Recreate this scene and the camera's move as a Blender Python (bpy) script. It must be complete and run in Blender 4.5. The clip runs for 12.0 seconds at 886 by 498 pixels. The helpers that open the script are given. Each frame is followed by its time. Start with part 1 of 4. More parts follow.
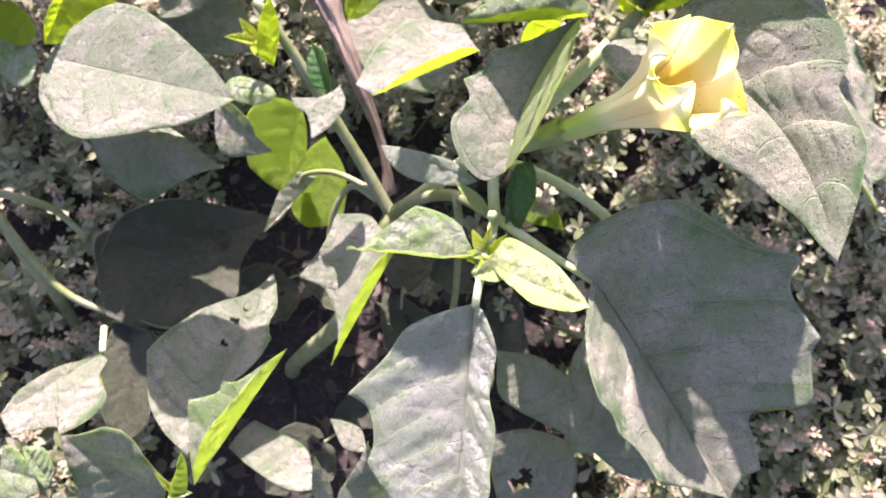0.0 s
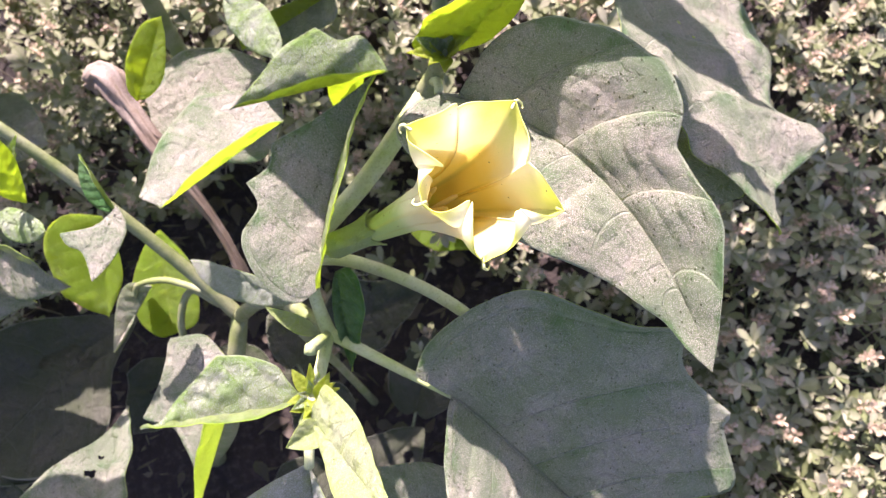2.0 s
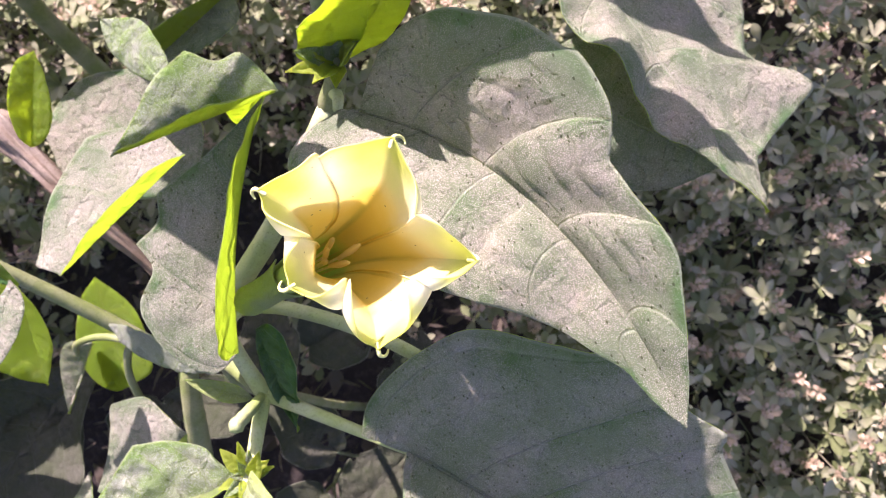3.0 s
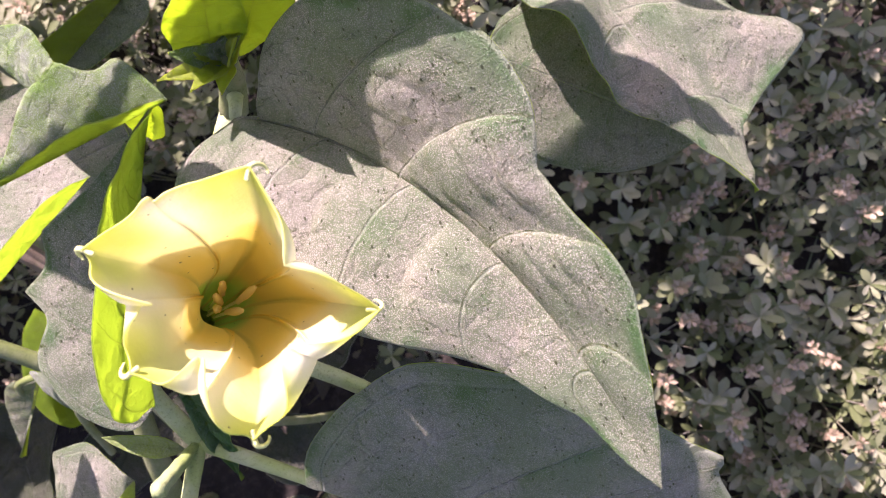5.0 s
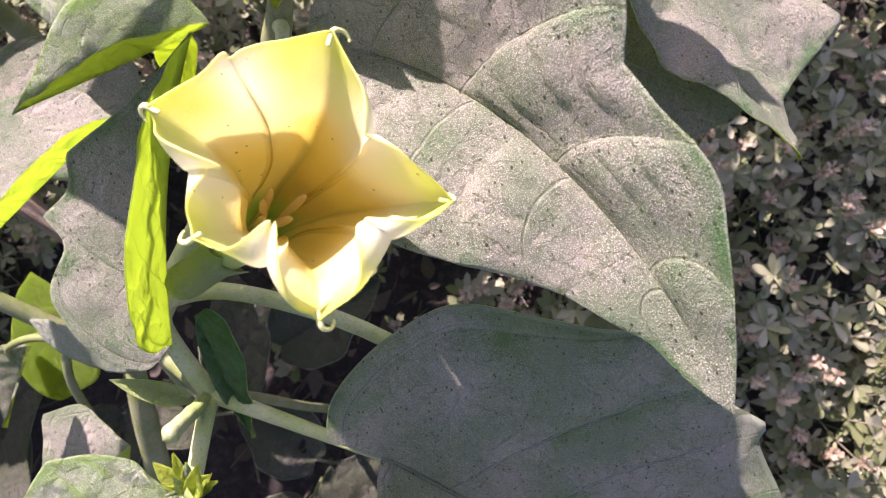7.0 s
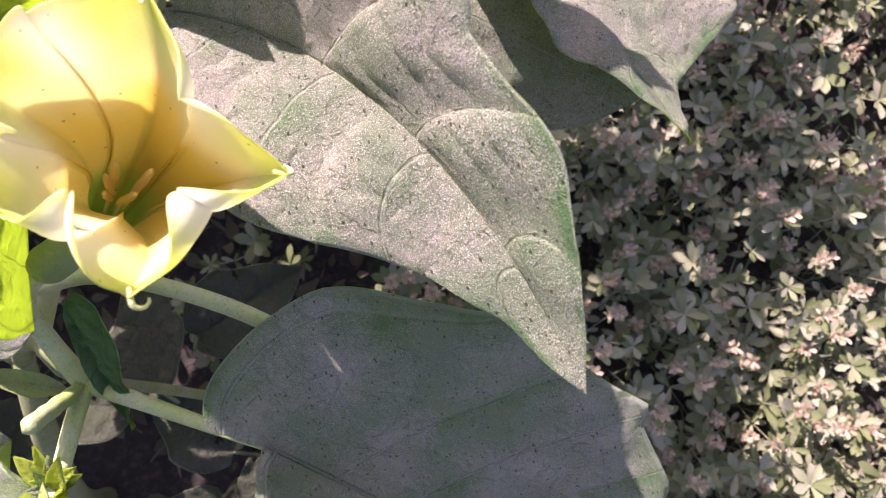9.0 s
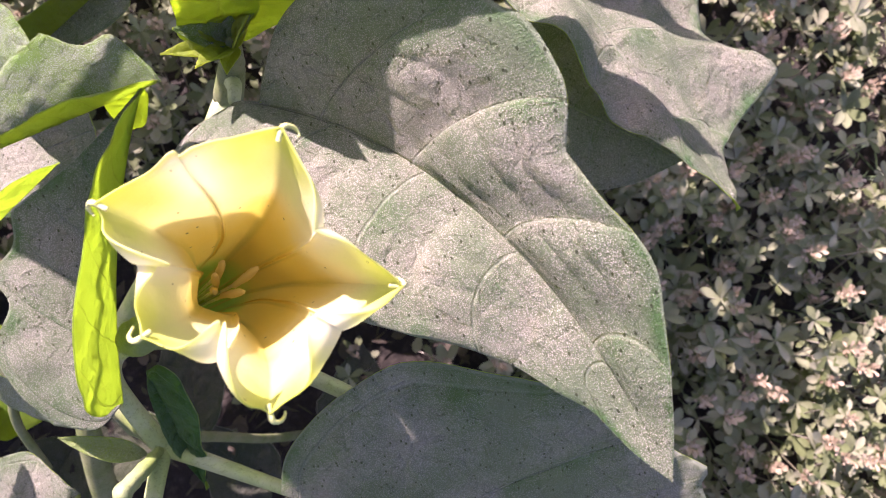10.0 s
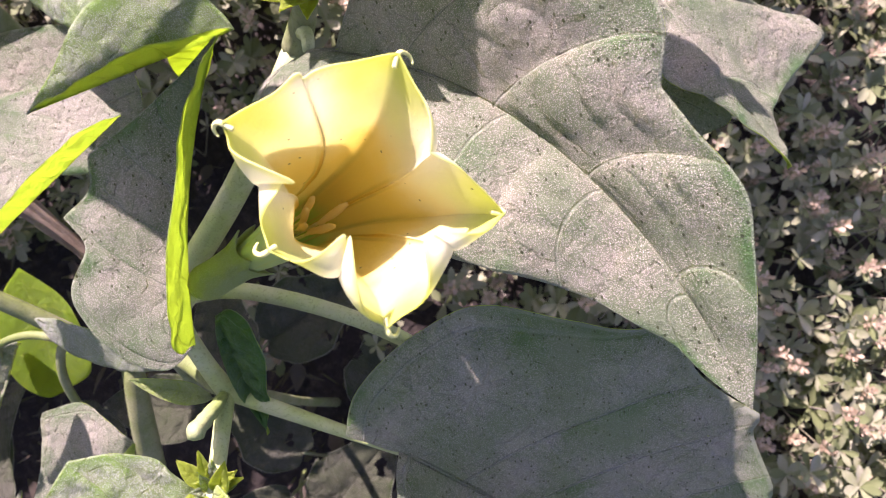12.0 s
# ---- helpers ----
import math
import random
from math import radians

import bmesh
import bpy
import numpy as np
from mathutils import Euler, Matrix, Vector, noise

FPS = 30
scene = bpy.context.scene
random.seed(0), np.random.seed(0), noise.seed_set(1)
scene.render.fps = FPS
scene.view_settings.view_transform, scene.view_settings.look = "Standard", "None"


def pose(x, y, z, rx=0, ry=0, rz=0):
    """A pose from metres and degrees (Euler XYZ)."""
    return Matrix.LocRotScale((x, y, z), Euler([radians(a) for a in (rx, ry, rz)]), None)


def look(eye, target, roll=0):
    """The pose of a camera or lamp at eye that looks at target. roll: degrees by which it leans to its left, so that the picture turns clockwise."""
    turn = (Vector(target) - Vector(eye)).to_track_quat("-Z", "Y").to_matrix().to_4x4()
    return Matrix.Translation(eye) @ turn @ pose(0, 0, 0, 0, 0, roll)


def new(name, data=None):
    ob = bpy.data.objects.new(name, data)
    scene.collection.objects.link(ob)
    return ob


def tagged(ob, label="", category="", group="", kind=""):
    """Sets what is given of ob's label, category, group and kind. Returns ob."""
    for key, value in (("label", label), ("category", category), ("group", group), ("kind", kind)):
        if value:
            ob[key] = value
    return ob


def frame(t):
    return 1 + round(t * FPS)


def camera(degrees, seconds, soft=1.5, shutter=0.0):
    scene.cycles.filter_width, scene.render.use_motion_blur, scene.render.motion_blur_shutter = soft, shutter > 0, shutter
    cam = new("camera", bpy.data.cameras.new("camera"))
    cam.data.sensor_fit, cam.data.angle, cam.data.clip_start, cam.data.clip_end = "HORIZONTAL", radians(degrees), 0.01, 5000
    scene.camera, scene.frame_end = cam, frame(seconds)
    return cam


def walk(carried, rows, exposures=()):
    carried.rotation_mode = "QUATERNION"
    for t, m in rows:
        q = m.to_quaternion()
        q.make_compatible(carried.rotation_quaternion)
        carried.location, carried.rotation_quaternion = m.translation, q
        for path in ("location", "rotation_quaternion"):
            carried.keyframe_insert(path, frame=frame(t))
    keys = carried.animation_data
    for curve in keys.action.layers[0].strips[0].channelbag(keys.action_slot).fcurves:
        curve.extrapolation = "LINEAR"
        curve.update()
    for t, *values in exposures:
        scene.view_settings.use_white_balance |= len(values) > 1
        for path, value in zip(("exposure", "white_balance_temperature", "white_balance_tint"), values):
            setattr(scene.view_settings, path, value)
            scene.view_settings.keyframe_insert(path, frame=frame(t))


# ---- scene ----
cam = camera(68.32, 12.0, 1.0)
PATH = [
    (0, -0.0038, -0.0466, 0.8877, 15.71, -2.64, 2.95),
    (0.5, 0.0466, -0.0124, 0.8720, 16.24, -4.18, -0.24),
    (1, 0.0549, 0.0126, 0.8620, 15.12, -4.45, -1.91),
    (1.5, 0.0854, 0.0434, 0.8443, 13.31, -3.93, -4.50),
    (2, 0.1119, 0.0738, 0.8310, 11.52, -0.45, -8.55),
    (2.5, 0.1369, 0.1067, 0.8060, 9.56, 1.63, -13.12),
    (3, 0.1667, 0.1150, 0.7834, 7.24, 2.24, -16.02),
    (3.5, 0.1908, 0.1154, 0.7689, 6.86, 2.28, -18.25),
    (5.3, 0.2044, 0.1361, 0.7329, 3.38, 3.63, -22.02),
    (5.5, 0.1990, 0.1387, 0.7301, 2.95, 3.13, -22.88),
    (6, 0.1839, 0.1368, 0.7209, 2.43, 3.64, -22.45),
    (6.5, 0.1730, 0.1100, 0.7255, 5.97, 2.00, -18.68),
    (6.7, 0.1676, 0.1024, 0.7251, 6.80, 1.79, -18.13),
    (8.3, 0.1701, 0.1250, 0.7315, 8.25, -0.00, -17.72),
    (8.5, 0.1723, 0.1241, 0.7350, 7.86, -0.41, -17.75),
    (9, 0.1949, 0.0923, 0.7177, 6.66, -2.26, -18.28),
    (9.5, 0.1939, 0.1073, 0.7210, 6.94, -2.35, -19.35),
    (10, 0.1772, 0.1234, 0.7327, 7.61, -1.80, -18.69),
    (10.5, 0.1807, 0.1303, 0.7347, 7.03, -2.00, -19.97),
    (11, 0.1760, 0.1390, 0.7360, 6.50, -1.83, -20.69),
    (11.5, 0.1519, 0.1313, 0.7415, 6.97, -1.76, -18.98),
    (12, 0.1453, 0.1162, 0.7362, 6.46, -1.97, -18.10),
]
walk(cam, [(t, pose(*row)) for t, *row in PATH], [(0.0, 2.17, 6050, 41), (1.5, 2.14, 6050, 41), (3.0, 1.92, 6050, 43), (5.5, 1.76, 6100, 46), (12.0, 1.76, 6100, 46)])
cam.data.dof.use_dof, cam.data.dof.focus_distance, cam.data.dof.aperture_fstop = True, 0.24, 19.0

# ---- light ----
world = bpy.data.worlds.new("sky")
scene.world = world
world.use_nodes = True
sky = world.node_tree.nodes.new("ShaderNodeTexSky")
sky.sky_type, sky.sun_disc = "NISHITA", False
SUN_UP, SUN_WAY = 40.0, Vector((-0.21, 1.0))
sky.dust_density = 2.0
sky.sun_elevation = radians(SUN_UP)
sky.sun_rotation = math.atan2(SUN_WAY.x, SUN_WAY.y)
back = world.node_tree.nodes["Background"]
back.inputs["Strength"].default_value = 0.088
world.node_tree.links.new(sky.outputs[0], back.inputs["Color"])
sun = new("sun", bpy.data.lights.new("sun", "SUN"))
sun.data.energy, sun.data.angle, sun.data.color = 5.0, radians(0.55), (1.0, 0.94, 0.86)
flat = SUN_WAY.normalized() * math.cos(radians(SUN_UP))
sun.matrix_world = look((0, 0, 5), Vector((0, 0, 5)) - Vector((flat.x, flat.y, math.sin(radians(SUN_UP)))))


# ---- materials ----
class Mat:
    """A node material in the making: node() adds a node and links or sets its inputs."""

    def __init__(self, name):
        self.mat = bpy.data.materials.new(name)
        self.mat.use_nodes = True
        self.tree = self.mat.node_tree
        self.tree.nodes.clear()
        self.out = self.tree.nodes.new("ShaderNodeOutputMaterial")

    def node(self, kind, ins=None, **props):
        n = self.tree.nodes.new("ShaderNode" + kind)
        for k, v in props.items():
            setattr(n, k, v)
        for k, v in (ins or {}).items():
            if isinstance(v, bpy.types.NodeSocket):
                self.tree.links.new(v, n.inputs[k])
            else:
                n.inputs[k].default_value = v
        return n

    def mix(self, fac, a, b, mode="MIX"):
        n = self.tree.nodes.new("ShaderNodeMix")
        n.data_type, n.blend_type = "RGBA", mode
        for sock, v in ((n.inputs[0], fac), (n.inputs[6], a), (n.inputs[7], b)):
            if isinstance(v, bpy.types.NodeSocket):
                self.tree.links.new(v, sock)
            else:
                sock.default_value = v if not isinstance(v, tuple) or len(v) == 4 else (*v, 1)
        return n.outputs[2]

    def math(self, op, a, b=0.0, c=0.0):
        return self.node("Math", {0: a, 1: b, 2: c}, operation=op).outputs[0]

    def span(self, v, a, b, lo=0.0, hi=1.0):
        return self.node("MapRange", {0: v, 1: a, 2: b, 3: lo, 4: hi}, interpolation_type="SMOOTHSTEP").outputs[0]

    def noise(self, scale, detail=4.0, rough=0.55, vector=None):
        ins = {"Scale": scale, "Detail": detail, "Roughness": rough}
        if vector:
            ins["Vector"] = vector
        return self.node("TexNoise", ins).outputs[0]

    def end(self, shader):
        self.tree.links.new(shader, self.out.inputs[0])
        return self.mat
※
§ Short task
Output exactly one stretch of the listing: from the line containing "return Matrix.LocRotScale((x, y, z), Euler([radians(a)" through the line containing "ob[key] = value", both end lines included.

§ Written response
    return Matrix.LocRotScale((x, y, z), Euler([radians(a) for a in (rx, ry, rz)]), None)


def look(eye, target, roll=0):
    """The pose of a camera or lamp at eye that looks at target. roll: degrees by which it leans to its left, so that the picture turns clockwise."""
    turn = (Vector(target) - Vector(eye)).to_track_quat("-Z", "Y").to_matrix().to_4x4()
    return Matrix.Translation(eye) @ turn @ pose(0, 0, 0, 0, 0, roll)


def new(name, data=None):
    ob = bpy.data.objects.new(name, data)
    scene.collection.objects.link(ob)
    return ob


def tagged(ob, label="", category="", group="", kind=""):
    """Sets what is given of ob's label, category, group and kind. Returns ob."""
    for key, value in (("label", label), ("category", category), ("group", group), ("kind", kind)):
        if value:
            ob[key] = value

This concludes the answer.